* begin *

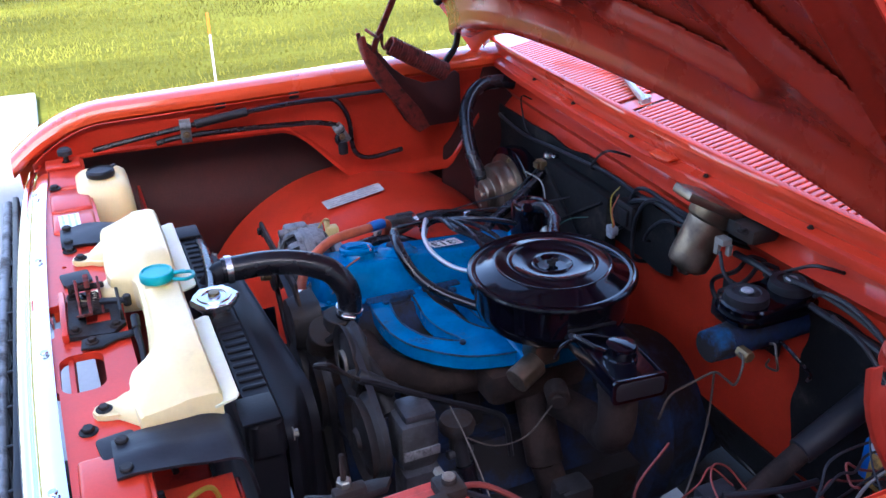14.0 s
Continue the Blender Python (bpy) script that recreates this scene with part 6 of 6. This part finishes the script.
# ---- hood hinges ----
def hinge(driver):
    dx, dy = (-0.025, -0.016) if driver else (-0.024, 0.022)

    def P(x, y, z):
        return (x + dx, 2 * 1.163 - y - dy if driver else y + dy, z)
    lab = "orange-red hood hinge with a coil spring" if driver else "hood hinge with a coil spring, its red darkened for shade"
    # Passenger hinge gets darker reds that stand for the shade on it.
    mt = "bay_mid" if driver else "rust_shade_red"
    arm = [(-0.421, 1.252), (-0.434, 1.234), (-0.446, 1.230), (-0.458, 1.238), (-0.468, 1.252), (-0.475, 1.244), (-0.485, 1.214), (-0.512, 1.180), (-0.555, 1.136), (-0.61, 1.108), (-0.70, 1.098), (-0.735, 1.07), (-0.72, 1.02), (-0.60, 1.02), (-0.535, 1.05), (-0.488, 1.110), (-0.455, 1.155), (-0.430, 1.205)]
    if not driver:
        arm = [(-0.421, 1.256), (-0.440, 1.238), (-0.462, 1.222), (-0.484, 1.196), (-0.508, 1.166), (-0.540, 1.140)] + [(-0.590, 1.118), (-0.640, 1.120), (-0.672, 1.140), (-0.686, 1.130), (-0.690, 1.040), (-0.676, 1.006), (-0.560, 1.004), (-0.535, 1.030)] + arm[15:]
    side_m = Matrix(((1, 0, 0, 0), (0, 0, 1, 0), (0, 1, 0, 0), (0, 0, 0, 1)))
    ya, yb = sorted((P(0, 0.396, 0)[1], P(0, 0.400, 0)[1]))
    h = part("hood_hinge", prism([(x + dx, z) for x, z in arm], ya, yb, side_m, 0.0015), mt if driver else "undercoat_shade", truck, lab)
    yc, yd = sorted((P(0, 0.430, 0)[1], P(0, 0.434, 0)[1]))
    if not driver:
        part("inner_plate", prism([(x + dx, z) for x, z in [(-0.421, 1.246), (-0.436, 1.232), (-0.458, 1.206), (-0.482, 1.172), (-0.520, 1.120), (-0.566, 1.062), (-0.590, 1.016), (-0.560, 1.004), (-0.535, 1.030), (-0.488, 1.110), (-0.455, 1.155), (-0.430, 1.205)]], yc, yd, side_m, 0.0015), mt, h, "inner cheek of the channel, its red darkened for shade")
    front = [(-0.419, 1.258), (-0.421, 1.240), (-0.426, 1.215), (-0.436, 1.188), (-0.452, 1.156), (-0.484, 1.108), (-0.530, 1.050)]
    cross = [(0.012, 0.3955), (0.003, 0.3955), (0.0, 0.400), (-0.001, 0.415), (0.0, 0.430), (0.003, 0.4345), (0.012, 0.4345)]
    if driver:
        cross = [(d, 0.3955 + (y - 0.3955) * 0.25) for d, y in cross]

    def web(u, v):
        k = u * (len(front) - 1)
        i = min(int(k), len(front) - 2)
        x, z = (front[i][n] + (front[i + 1][n] - front[i][n]) * (k - i) for n in (0, 1))
        d, y = cross[round(v * (len(cross) - 1))]
        notch = 0.016 * max(0, 1 - abs(y - 0.415) / 0.016) * max(0, 1 - k)
        return P(x - d, y, z - notch)
    part("front_web", sheet(web, 24, len(cross) - 1, 0.002), mt, h)
    part("rivet", lathe([(0.014, 0), (0.013, 0.004), (0.008, 0.007), (0, 0.008)], axis_matrix(P(-0.462 if not driver else -0.490, 0.396, 1.205 if not driver else 1.183), P(-0.462 if not driver else -0.490, 0.35, 1.205 if not driver else 1.183)), 20), mt, h)
    ys = 1.925 if driver else 0.450
    a, b = Vector((-0.515, ys, 1.230)), Vector((-0.675, ys, 1.135)) if driver else Vector((-0.655, ys + 0.012, 1.150))
    ax = (b - a)
    u = ax.normalized()
    s1 = u.orthogonal().normalized()
    s2 = u.cross(s1)
    turns, R = (22, 0.0180) if driver else (24, 0.0195)
    pts = [a + ax * (k / (turns * 10)) + (s1 * math.cos(2 * math.pi * k / 10) + s2 * math.sin(2 * math.pi * k / 10)) * R for k in range(turns * 10 + 1)]
    part("coil_spring", tube(pts, 0.0038, 6, soft=False), mt, h, "tight coil spring")
    part("spring_hook", tube([a + s1 * R, a - u * 0.010 + s1 * R * 0.9 + s2 * R * 0.5, a - u * 0.022 + s2 * R, a - u * 0.030 + s2 * R * 0.3, Vector(P(-0.448, 0.388, 1.262))], 0.0038, 6), mt, h)
    top = hood_place(0.13, 0.975, 0.0) if driver else Vector((-0.584, 0.389, 1.386))
    part("lift_strut", tube([P(-0.492, 0.412, 1.200), P(-0.500, 0.412, 1.215), tuple(top)] if driver else [P(-0.458, 0.400, 1.185), P(-0.466, 0.399, 1.229), tuple(top)], 0.018 if driver else 0.014, 8, flat=0.45, soft=False), mt, h, "flat lift strut up to the hood")
    link_path = [P(-0.70, 0.385, 1.10), P(-0.755, 0.375, 1.17), P(-0.75, 0.372, 1.215), tuple(hood_place(0.02, 0.95, 0.0))] if driver else [(-0.650, 0.432, 1.130), (-0.668, 0.428, 1.164), (-0.698, 0.424, 1.200), (-0.707, 0.421, 1.240), (-0.716, 0.418, 1.300)]
    part("rear_link", tube(link_path, 0.0135, 8, flat=0.5), "grime", h, "dark curved rear link")


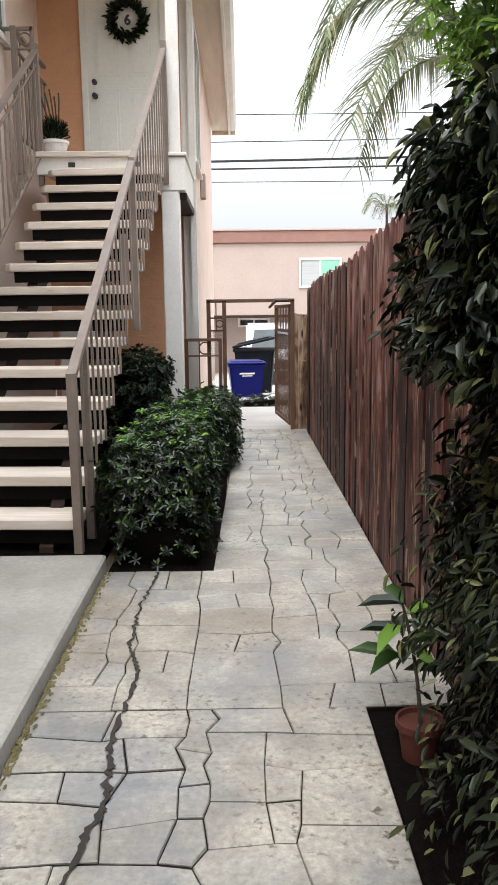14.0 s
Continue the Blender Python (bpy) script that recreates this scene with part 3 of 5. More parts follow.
for i, (x, y, l, a) in enumerate(((-0.75, 2.2, 0.5, 20), (-0.62, 2.6, 0.3, 140), (-0.95, 3.6, 0.35, 170), (-0.55, 1.7, 0.4, 60), (-0.8, 3.0, 0.3, 95))):
    tw = thing("fallen_twig", "dry fallen twig on soil", "twig", "fallen twigs")
    e = Vector((math.cos(radians(a)) * l, math.sin(radians(a)) * l, 0))
    part("stem", limb(bmesh.new(), curve_pts((x, y, -0.027), (x + e.x, y + e.y, -0.027), (0.03, 0.02, 0.004)), 0.006, 0.003, 5), BARK, tw)
P = np.column_stack([RNG.uniform(-1.6, -0.32, 260), RNG.uniform(1.5, 4.36, 260), np.full(260, -0.03)])
me = bpy.data.meshes.new("gravel")
vs, fs = [], []
for p in P:
    s = RNG.uniform(0.005, 0.018)
    o = len(vs)
    vs += [tuple(p + np.array(q) * s * RNG.uniform(0.6, 1.2)) for q in ((1, 0, 0), (0, 1, 0), (-1, 0, 0), (0, -1, 0), (0, 0, 0.8), (0, 0, -0.6))]
    fs += [tuple(o + i for i in f) for f in ((0, 1, 4), (1, 2, 4), (2, 3, 4), (3, 0, 4), (1, 0, 5), (2, 1, 5), (3, 2, 5), (0, 3, 5))]
me.from_pydata(vs, [], fs)
tagged(part("gravel", me, SOIL), "small clods and pebbles strewn on soil", "gravel", kind="stuff")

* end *

The problem >> Copy every line above word for word and exclude the pictures.

Task output >>
14.0 s
Continue the Blender Python (bpy) script that recreates this scene with part 6 of 6. This part finishes the script.
# ---- hood hinges ----
def hinge(driver):
    dx, dy = (-0.025, -0.016) if driver else (-0.024, 0.022)

    def P(x, y, z):
        return (x + dx, 2 * 1.163 - y - dy if driver else y + dy, z)
    lab = "orange-red hood hinge with a coil spring" if driver else "hood hinge with a coil spring, its red darkened for shade"
    # Passenger hinge gets darker reds that stand for the shade on it.
    mt = "bay_mid" if driver else "rust_shade_red"
    arm = [(-0.421, 1.252), (-0.434, 1.234), (-0.446, 1.230), (-0.458, 1.238), (-0.468, 1.252), (-0.475, 1.244), (-0.485, 1.214), (-0.512, 1.180), (-0.555, 1.136), (-0.61, 1.108), (-0.70, 1.098), (-0.735, 1.07), (-0.72, 1.02), (-0.60, 1.02), (-0.535, 1.05), (-0.488, 1.110), (-0.455, 1.155), (-0.430, 1.205)]
    if not driver:
        arm = [(-0.421, 1.256), (-0.440, 1.238), (-0.462, 1.222), (-0.484, 1.196), (-0.508, 1.166), (-0.540, 1.140)] + [(-0.590, 1.118), (-0.640, 1.120), (-0.672, 1.140), (-0.686, 1.130), (-0.690, 1.040), (-0.676, 1.006), (-0.560, 1.004), (-0.535, 1.030)] + arm[15:]
    side_m = Matrix(((1, 0, 0, 0), (0, 0, 1, 0), (0, 1, 0, 0), (0, 0, 0, 1)))
    ya, yb = sorted((P(0, 0.396, 0)[1], P(0, 0.400, 0)[1]))
    h = part("hood_hinge", prism([(x + dx, z) for x, z in arm], ya, yb, side_m, 0.0015), mt if driver else "undercoat_shade", truck, lab)
    yc, yd = sorted((P(0, 0.430, 0)[1], P(0, 0.434, 0)[1]))
    if not driver:
        part("inner_plate", prism([(x + dx, z) for x, z in [(-0.421, 1.246), (-0.436, 1.232), (-0.458, 1.206), (-0.482, 1.172), (-0.520, 1.120), (-0.566, 1.062), (-0.590, 1.016), (-0.560, 1.004), (-0.535, 1.030), (-0.488, 1.110), (-0.455, 1.155), (-0.430, 1.205)]], yc, yd, side_m, 0.0015), mt, h, "inner cheek of the channel, its red darkened for shade")
    front = [(-0.419, 1.258), (-0.421, 1.240), (-0.426, 1.215), (-0.436, 1.188), (-0.452, 1.156), (-0.484, 1.108), (-0.530, 1.050)]
    cross = [(0.012, 0.3955), (0.003, 0.3955), (0.0, 0.400), (-0.001, 0.415), (0.0, 0.430), (0.003, 0.4345), (0.012, 0.4345)]
    if driver:
        cross = [(d, 0.3955 + (y - 0.3955) * 0.25) for d, y in cross]

    def web(u, v):
        k = u * (len(front) - 1)
        i = min(int(k), len(front) - 2)
        x, z = (front[i][n] + (front[i + 1][n] - front[i][n]) * (k - i) for n in (0, 1))
        d, y = cross[round(v * (len(cross) - 1))]
        notch = 0.016 * max(0, 1 - abs(y - 0.415) / 0.016) * max(0, 1 - k)
        return P(x - d, y, z - notch)
    part("front_web", sheet(web, 24, len(cross) - 1, 0.002), mt, h)
    part("rivet", lathe([(0.014, 0), (0.013, 0.004), (0.008, 0.007), (0, 0.008)], axis_matrix(P(-0.462 if not driver else -0.490, 0.396, 1.205 if not driver else 1.183), P(-0.462 if not driver else -0.490, 0.35, 1.205 if not driver else 1.183)), 20), mt, h)
    ys = 1.925 if driver else 0.450
    a, b = Vector((-0.515, ys, 1.230)), Vector((-0.675, ys, 1.135)) if driver else Vector((-0.655, ys + 0.012, 1.150))
    ax = (b - a)
    u = ax.normalized()
    s1 = u.orthogonal().normalized()
    s2 = u.cross(s1)
    turns, R = (22, 0.0180) if driver else (24, 0.0195)
    pts = [a + ax * (k / (turns * 10)) + (s1 * math.cos(2 * math.pi * k / 10) + s2 * math.sin(2 * math.pi * k / 10)) * R for k in range(turns * 10 + 1)]
    part("coil_spring", tube(pts, 0.0038, 6, soft=False), mt, h, "tight coil spring")
    part("spring_hook", tube([a + s1 * R, a - u * 0.010 + s1 * R * 0.9 + s2 * R * 0.5, a - u * 0.022 + s2 * R, a - u * 0.030 + s2 * R * 0.3, Vector(P(-0.448, 0.388, 1.262))], 0.0038, 6), mt, h)
    top = hood_place(0.13, 0.975, 0.0) if driver else Vector((-0.584, 0.389, 1.386))
    part("lift_strut", tube([P(-0.492, 0.412, 1.200), P(-0.500, 0.412, 1.215), tuple(top)] if driver else [P(-0.458, 0.400, 1.185), P(-0.466, 0.399, 1.229), tuple(top)], 0.018 if driver else 0.014, 8, flat=0.45, soft=False), mt, h, "flat lift strut up to the hood")
    link_path = [P(-0.70, 0.385, 1.10), P(-0.755, 0.375, 1.17), P(-0.75, 0.372, 1.215), tuple(hood_place(0.02, 0.95, 0.0))] if driver else [(-0.650, 0.432, 1.130), (-0.668, 0.428, 1.164), (-0.698, 0.424, 1.200), (-0.707, 0.421, 1.240), (-0.716, 0.418, 1.300)]
    part("rear_link", tube(link_path, 0.0135, 8, flat=0.5), "grime", h, "dark curved rear link")


14.0 s
Continue the Blender Python (bpy) script that recreates this scene with part 3 of 5. More parts follow.
for i, (x, y, l, a) in enumerate(((-0.75, 2.2, 0.5, 20), (-0.62, 2.6, 0.3, 140), (-0.95, 3.6, 0.35, 170), (-0.55, 1.7, 0.4, 60), (-0.8, 3.0, 0.3, 95))):
    tw = thing("fallen_twig", "dry fallen twig on soil", "twig", "fallen twigs")
    e = Vector((math.cos(radians(a)) * l, math.sin(radians(a)) * l, 0))
    part("stem", limb(bmesh.new(), curve_pts((x, y, -0.027), (x + e.x, y + e.y, -0.027), (0.03, 0.02, 0.004)), 0.006, 0.003, 5), BARK, tw)
P = np.column_stack([RNG.uniform(-1.6, -0.32, 260), RNG.uniform(1.5, 4.36, 260), np.full(260, -0.03)])
me = bpy.data.meshes.new("gravel")
vs, fs = [], []
for p in P:
    s = RNG.uniform(0.005, 0.018)
    o = len(vs)
    vs += [tuple(p + np.array(q) * s * RNG.uniform(0.6, 1.2)) for q in ((1, 0, 0), (0, 1, 0), (-1, 0, 0), (0, -1, 0), (0, 0, 0.8), (0, 0, -0.6))]
    fs += [tuple(o + i for i in f) for f in ((0, 1, 4), (1, 2, 4), (2, 3, 4), (3, 0, 4), (1, 0, 5), (2, 1, 5), (3, 2, 5), (0, 3, 5))]
me.from_pydata(vs, [], fs)
tagged(part("gravel", me, SOIL), "small clods and pebbles strewn on soil", "gravel", kind="stuff")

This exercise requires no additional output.